Zero-shot Learning by Generating Task-specific Adapters

01 Feb 2021

Introduction

The paper introduces HYPTER - a framework for zero-shot learning (ZSL) in text-to-text transformer models by training a HyperNetwork to generate task-specific adapters from task descriptions.
The focus is on in-task zero-shot learning (e.g., learning to predict an unseen class or relation) and not on cross-task learning (e.g., training on sentiment analysis and evaluating on question-answering task).
Link to the paper

Task - a NLP task, like classification or question answering.
Sub-task
- A class/relation/question within a task.
- Denotes by a tuple $(d, D)$ where $d$ is the language description while $D$ represents the subtask’s dataset.

Develop ZSL approach for transfer to new subtasks within a task, using the task description available for each subtask.

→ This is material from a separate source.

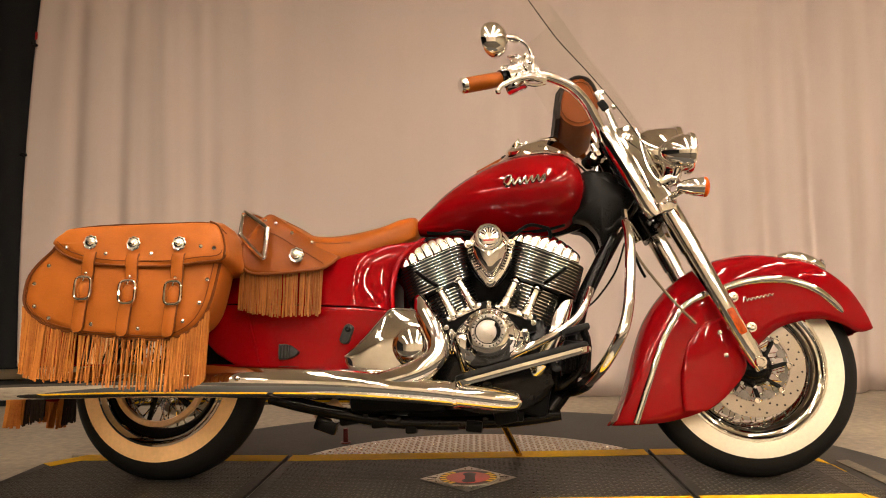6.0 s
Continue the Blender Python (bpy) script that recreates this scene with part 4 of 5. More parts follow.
for line in ([(0.262, 0.185), (0.320, 0.196), (0.380, 0.199), (0.440, 0.192), (0.500, 0.178), (0.552, 0.163)], [(0.330, 0.13), (0.362, 0.09), (0.385, 0.04), (0.392, 0.0)]):
    for s in (-1, 1):
        pts = spline([(x, s * y, 0) for x, y in line], 24)
        part("seat_seam", sweep([(p.x, p.y, seat_z(p.x, p.y) + 0.0003) for p in pts], 0.0013, 6), LEATHER_DARK, seat)
for s in (-1, 1):
    skirt = coons([(0.232, 0.648), (0.262, 0.606), (0.330, 0.598), (0.410, 0.604), (0.486, 0.616)], [(0.262, 0.760), (0.300, 0.800), (0.360, 0.764), (0.440, 0.712), (0.520, 0.660)],
                  [(0.232, 0.648), (0.238, 0.700), (0.262, 0.760)], [(0.486, 0.616), (0.505, 0.632), (0.520, 0.660)], 26, 12,
                  lambda u, v: s * (0.252 - 0.055 * v ** 1.5 - 0.02 * u * u))
    sk = solid(part("skirt", skirt, LEATHER_SKIRT, seat, "tan leather seat skirt"), 0.007)
    part("skirt_piping", sweep([(0.262, s * 0.20, 0.760), (0.236, s * 0.238, 0.700), (0.231, s * 0.257, 0.648), (0.262, s * 0.259, 0.605), (0.330, s * 0.259, 0.597), (0.410, s * 0.255, 0.603), (0.486, s * 0.239, 0.615), (0.522, s * 0.188, 0.660)], 0.0048, 8, 60), LEATHER_DARK, sk)
    part("skirt_seam", sweep([(0.285, s * 0.226, 0.745), (0.34, s * 0.234, 0.722), (0.41, s * 0.236, 0.678), (0.485, s * 0.227, 0.632)], 0.0018, 6, 30), LEATHER_DARK, sk)
    studs(sk, "stud", [(0.290, s * 0.206, 0.778), (0.326, s * 0.214, 0.766), (0.378, s * 0.214, 0.734), (0.441, s * 0.208, 0.703)], 0.0065, 0.006, CHROME, s)
    cx, cz = 0.405, 0.655
    concho(sk, 0.0235, cx, s * 0.246, cz, s)
    fringe("seat_fringe", seat, [(0.236, s * 0.250, 0.640), (0.262, s * 0.250, 0.612), (0.33, s * 0.250, 0.604), (0.41, s * 0.246, 0.610), (0.482, s * 0.232, 0.622)],
           [(0.228, s * 0.250, 0.498), (0.29, s * 0.252, 0.478), (0.36, s * 0.252, 0.468), (0.42, s * 0.248, 0.470), (0.480, s * 0.236, 0.472)], 40, 11 + s, 0.0048, 2, -s * 0.006, mat=FRINGE_BROWN)
    # chrome rail loop
    loop = [(0.198, 0.138, 0.826), (0.208, 0.146, 0.822), (0.302, 0.236, 0.750), (0.314, 0.254, 0.732), (0.316, 0.276, 0.658), (0.307, 0.276, 0.646), (0.230, 0.234, 0.720), (0.220, 0.224, 0.740), (0.194, 0.146, 0.812)]
    part("seat_rail", sweep([(x, s * y, z) for x, y, z in loop], 0.0078, 12, 90, True), CHROME, seat, "chrome diamond-shaped side rail")
    mid = [sum(p[c] for p in loop) / len(loop) for c in range(3)]
    pad = [[tuple(mid[c] + (p[c] - mid[c]) * kk - (dy if c == 1 else 0) for c in range(3)) for p in loop] for kk, dy in ((0.97, 0.014), (0.93, 0.008), (0.6, 0.004), (0.1, 0.002))]
    part("rail_panel", loft([[(x, s * y, z) for x, y, z in ring] for ring in pad]), LEATHER_DARK, seat, "dark brown leather panel inside the rail")
    part("rail_arm", sweep([(0.198, s * 0.148, 0.818), (0.194, s * 0.125, 0.832), (0.202, s * 0.09, 0.838), (0.225, s * 0.045, 0.832), (0.245, s * 0.02, 0.820)], 0.0075, 12, 24), CHROME, seat)

# -- saddlebags --
FACE = [(-0.321, 0.520), (-0.314, 0.568), (-0.290, 0.606), (-0.255, 0.640), (-0.236, 0.660), (-0.190, 0.668), (0.0, 0.670), (0.190, 0.668), (0.238, 0.652), (0.250, 0.620), (0.240, 0.545), (0.222, 0.470), (0.190, 0.420), (0.140, 0.391), (0.085, 0.384),
        (-0.040, 0.394), (-0.160, 0.408), (-0.240, 0.430), (-0.292, 0.462), (-0.315, 0.490)]
LID = [(-0.242, 0.668), (-0.222, 0.642), (-0.180, 0.616), (-0.110, 0.596), (0.0, 0.585), (0.126, 0.583), (0.200, 0.590), (0.264, 0.597), (0.268, 0.634), (0.250, 0.684), (0.216, 0.713), (0.0, 0.715), (-0.185, 0.711), (-0.222, 0.694)]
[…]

HYPTER has two main parts:
- Main network
  - A pretrained text-to-text network
  - Instantiated as a BERT-Base/Large
- HyperNetwork
  - Generates the weights for adapter networks that will be plugged into the main network.
HyperNetwork has two parts:
- Encoder
  - Encodes the task description
  - Instantiated as a RoBERTa-Base model
- Decoder
  - Decodes the encoding into weights for multiple adapters (in parallel)
  - Instantiated as a Feedforward Network
The model trains in two phases:
- Main network is trained on all the data by concatenating the task description with the input.
- Adapters are trained by sampling a task from the train set while keeping the main network frozen.

While the idea is very promising and interesting, the evaluation felt quite limited. It uses just two datasets Zero-shot learning from Task Descriptions and Zero-shot Relation Extraction and shows some improvements over the baseline of directly finetuning with task descriptions as the prompt.